> _BRIEF_
Scan the lines below for the word "this". Copy each line you find it in.

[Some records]
::::

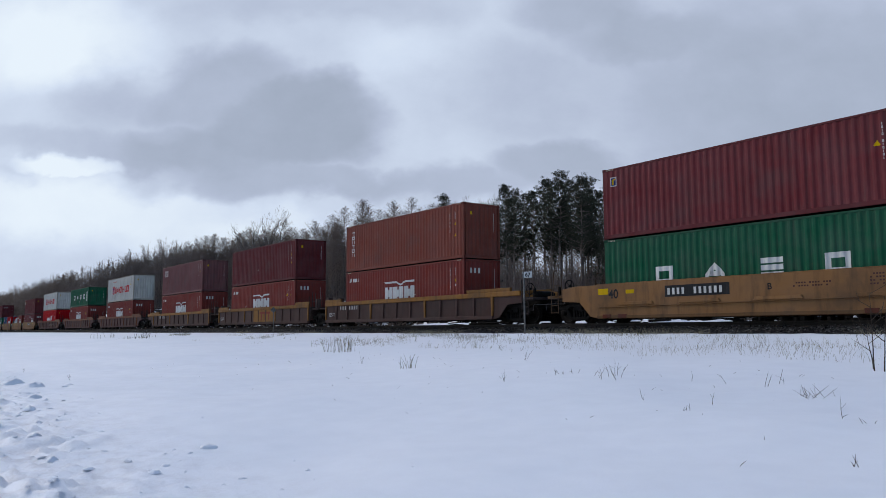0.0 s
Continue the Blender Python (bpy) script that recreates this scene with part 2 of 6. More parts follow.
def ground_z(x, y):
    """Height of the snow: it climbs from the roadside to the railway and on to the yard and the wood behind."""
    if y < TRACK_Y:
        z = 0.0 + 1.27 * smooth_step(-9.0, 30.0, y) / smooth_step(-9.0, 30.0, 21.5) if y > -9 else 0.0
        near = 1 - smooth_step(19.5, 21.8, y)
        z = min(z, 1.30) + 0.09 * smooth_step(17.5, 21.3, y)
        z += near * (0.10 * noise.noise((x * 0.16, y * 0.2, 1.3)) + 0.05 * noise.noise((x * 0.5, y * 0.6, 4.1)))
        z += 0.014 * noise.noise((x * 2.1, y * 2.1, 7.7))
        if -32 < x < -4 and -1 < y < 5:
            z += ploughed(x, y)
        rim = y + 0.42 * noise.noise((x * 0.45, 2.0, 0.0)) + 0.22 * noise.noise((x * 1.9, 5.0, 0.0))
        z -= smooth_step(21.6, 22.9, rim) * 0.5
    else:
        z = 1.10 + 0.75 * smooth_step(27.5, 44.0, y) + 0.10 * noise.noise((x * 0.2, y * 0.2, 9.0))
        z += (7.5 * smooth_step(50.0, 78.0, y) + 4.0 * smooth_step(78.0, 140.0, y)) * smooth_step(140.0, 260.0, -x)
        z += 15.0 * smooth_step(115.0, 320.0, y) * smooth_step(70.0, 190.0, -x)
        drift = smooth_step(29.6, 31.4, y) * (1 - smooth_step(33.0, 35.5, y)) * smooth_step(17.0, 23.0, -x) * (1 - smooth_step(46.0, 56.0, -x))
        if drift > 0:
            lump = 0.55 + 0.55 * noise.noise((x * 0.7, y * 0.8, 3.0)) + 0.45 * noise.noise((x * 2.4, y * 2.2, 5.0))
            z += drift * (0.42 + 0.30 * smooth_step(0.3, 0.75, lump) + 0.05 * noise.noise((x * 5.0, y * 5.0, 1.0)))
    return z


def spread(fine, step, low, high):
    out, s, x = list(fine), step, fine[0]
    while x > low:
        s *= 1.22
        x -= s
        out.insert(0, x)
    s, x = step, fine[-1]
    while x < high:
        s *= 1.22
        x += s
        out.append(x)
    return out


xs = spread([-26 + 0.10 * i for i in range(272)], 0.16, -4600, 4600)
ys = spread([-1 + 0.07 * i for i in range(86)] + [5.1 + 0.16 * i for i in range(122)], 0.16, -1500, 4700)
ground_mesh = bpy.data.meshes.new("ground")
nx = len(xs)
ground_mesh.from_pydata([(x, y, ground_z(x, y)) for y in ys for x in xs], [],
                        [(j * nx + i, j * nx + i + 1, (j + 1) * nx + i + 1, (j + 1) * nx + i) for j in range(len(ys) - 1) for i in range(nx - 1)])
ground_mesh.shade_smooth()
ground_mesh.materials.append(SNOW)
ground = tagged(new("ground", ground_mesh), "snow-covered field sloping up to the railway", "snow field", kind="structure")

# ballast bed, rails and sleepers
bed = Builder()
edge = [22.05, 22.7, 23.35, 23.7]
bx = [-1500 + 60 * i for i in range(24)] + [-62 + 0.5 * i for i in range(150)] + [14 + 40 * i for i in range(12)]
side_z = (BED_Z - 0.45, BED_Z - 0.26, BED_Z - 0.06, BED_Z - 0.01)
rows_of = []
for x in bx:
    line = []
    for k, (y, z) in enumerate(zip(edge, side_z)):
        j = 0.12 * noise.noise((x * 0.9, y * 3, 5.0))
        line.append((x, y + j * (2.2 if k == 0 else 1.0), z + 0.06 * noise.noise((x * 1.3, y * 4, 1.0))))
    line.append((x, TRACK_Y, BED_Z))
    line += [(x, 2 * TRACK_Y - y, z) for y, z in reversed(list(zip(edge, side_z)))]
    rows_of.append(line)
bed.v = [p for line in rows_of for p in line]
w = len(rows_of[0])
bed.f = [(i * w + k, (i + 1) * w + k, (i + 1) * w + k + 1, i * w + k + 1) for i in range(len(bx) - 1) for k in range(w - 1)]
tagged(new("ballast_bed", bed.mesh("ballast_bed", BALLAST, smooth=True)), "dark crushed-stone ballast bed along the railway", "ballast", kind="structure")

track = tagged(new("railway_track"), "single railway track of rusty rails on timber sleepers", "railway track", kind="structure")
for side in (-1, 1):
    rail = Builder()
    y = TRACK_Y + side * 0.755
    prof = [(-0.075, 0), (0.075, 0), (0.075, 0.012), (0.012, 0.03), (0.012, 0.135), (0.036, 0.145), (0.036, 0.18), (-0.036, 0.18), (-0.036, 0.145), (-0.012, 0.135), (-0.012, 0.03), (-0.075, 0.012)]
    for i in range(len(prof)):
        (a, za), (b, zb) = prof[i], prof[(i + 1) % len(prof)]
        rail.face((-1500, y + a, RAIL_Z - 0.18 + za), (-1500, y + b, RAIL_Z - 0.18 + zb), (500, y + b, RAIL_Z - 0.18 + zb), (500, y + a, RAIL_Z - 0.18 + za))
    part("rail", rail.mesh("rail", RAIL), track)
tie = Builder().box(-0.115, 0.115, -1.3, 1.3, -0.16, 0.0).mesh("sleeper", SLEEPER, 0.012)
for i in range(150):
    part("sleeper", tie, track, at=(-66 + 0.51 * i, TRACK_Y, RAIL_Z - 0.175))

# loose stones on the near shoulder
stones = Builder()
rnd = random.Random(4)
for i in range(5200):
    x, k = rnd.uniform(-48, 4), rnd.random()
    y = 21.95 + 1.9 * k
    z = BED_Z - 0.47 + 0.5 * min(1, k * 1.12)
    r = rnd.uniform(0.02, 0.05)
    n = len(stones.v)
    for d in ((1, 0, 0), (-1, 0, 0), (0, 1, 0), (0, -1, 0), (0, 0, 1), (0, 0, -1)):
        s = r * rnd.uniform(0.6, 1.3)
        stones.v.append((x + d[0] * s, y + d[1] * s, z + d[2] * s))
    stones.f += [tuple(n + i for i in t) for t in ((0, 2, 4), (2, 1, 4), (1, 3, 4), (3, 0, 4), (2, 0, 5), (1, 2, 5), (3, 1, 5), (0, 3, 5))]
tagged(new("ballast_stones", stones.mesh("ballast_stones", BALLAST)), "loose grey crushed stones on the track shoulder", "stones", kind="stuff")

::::

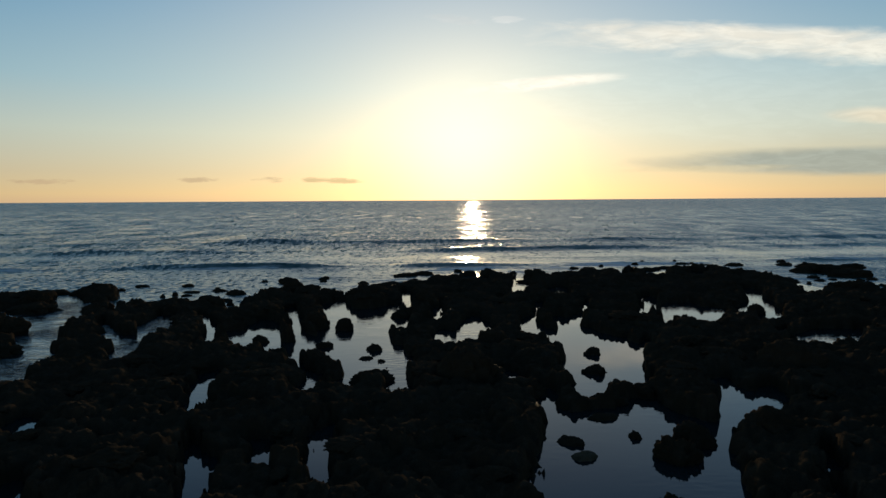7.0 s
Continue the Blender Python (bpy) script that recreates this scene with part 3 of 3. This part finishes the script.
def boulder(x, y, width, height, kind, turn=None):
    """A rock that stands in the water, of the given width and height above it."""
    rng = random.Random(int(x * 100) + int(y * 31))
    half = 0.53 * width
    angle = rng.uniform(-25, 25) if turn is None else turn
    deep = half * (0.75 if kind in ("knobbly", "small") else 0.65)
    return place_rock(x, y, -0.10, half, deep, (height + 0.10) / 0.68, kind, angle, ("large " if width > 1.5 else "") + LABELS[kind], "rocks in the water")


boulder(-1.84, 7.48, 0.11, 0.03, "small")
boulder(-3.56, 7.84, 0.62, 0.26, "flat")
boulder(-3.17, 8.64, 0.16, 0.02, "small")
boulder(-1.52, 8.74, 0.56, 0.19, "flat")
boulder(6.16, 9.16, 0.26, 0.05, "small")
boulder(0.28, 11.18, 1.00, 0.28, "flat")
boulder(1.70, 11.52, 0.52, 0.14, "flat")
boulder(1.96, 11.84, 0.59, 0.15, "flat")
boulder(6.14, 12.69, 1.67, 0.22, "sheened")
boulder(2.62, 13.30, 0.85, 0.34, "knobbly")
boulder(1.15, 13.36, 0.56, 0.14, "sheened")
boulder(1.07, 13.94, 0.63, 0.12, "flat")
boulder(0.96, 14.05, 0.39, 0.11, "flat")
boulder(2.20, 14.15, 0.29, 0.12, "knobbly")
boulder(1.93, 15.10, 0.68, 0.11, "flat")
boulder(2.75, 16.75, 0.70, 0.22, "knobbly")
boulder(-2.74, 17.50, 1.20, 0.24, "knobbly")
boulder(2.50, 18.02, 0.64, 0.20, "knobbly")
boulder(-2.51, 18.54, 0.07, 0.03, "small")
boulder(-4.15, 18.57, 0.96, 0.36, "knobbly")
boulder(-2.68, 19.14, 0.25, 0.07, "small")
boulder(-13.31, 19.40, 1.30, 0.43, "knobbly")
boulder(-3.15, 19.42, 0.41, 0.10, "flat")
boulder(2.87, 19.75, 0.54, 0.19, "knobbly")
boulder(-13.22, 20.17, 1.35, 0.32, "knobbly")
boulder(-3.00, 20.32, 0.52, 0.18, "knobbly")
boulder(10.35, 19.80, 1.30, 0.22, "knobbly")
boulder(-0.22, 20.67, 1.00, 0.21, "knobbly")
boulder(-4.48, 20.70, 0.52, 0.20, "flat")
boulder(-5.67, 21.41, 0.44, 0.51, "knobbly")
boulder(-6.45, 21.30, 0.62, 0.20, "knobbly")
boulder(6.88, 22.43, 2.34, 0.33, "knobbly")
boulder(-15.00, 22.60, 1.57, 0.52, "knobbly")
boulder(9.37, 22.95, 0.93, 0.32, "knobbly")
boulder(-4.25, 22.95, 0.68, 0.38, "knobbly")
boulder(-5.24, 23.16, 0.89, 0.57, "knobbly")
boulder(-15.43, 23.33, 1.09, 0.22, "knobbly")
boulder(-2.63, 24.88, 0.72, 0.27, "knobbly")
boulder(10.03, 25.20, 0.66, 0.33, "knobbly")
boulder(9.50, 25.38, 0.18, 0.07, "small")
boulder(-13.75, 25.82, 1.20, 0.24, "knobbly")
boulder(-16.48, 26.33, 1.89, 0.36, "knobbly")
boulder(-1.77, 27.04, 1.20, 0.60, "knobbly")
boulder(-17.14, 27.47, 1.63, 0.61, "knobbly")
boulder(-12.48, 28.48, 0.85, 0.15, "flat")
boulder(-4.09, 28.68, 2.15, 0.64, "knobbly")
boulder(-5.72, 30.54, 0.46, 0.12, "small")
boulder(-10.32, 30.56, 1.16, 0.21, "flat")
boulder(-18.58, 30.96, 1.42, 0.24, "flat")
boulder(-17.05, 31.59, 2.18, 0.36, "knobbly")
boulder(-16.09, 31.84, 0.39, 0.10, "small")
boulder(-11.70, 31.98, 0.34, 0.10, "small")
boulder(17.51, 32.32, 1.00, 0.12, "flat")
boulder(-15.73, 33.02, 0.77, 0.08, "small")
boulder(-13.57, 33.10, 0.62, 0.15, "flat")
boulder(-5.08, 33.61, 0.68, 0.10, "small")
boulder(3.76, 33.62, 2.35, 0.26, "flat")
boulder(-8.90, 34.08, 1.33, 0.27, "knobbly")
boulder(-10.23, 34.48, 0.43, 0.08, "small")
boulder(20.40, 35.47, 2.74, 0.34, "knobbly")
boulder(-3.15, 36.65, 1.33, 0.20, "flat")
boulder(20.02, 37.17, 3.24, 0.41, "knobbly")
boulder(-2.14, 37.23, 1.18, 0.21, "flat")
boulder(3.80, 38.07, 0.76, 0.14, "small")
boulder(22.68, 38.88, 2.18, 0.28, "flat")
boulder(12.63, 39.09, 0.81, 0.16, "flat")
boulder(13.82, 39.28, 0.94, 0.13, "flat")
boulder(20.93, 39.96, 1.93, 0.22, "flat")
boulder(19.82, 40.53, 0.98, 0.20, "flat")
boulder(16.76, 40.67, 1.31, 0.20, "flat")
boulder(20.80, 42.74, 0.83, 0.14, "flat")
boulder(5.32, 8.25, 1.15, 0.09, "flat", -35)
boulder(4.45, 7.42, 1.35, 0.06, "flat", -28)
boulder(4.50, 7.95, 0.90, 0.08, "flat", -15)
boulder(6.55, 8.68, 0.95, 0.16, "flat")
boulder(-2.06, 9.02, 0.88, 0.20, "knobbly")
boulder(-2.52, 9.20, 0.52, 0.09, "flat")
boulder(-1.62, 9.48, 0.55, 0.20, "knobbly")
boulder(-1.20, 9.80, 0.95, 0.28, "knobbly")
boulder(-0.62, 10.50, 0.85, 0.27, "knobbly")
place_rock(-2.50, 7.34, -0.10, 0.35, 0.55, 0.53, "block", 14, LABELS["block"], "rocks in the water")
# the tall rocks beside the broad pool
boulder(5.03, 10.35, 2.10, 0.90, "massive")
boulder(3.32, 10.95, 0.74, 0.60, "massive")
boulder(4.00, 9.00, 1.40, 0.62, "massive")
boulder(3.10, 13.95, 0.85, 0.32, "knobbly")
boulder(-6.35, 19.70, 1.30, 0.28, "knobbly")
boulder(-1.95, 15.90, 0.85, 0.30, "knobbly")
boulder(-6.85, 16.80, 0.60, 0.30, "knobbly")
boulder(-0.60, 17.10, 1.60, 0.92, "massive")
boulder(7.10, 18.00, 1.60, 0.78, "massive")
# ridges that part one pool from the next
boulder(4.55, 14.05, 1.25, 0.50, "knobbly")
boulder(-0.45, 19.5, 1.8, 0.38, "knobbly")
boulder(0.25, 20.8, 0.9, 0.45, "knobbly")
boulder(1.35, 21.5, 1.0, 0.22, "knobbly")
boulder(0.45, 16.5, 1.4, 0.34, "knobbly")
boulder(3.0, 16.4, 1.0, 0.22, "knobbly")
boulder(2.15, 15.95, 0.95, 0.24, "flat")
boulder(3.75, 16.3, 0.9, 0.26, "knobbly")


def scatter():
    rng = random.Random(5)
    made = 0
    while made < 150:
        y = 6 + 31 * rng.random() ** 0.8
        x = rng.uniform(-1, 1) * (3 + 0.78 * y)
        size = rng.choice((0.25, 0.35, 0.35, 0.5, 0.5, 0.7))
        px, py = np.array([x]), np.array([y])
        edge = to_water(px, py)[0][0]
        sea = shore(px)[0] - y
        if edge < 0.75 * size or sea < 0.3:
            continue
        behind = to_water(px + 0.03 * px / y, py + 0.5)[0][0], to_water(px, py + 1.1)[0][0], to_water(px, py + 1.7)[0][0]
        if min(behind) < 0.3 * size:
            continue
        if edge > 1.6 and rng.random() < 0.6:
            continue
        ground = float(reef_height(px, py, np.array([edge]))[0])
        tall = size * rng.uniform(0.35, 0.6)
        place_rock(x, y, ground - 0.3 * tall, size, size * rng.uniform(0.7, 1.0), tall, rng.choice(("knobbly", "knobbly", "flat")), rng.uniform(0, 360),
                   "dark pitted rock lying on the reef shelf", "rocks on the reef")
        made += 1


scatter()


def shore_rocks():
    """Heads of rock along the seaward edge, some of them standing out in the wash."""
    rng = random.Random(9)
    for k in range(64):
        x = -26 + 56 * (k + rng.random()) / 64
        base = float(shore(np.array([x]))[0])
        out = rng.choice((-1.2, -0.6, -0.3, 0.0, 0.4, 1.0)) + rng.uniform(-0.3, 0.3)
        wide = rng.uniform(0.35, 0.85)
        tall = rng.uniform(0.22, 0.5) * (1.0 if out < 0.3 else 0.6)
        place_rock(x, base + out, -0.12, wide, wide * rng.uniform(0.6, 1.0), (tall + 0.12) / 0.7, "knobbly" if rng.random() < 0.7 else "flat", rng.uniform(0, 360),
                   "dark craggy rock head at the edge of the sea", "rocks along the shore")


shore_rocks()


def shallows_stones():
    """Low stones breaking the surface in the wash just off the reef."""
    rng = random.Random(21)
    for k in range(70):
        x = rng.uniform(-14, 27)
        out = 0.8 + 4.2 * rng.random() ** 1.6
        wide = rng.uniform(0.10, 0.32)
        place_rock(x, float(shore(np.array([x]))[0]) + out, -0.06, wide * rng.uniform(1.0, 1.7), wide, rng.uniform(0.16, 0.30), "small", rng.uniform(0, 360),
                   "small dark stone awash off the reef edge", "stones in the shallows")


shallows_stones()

::::

> _EXPECTED OUTPUT_
Continue the Blender Python (bpy) script that recreates this scene with part 2 of 6. More parts follow.
Continue the Blender Python (bpy) script that recreates this scene with part 3 of 3. This part finishes the script.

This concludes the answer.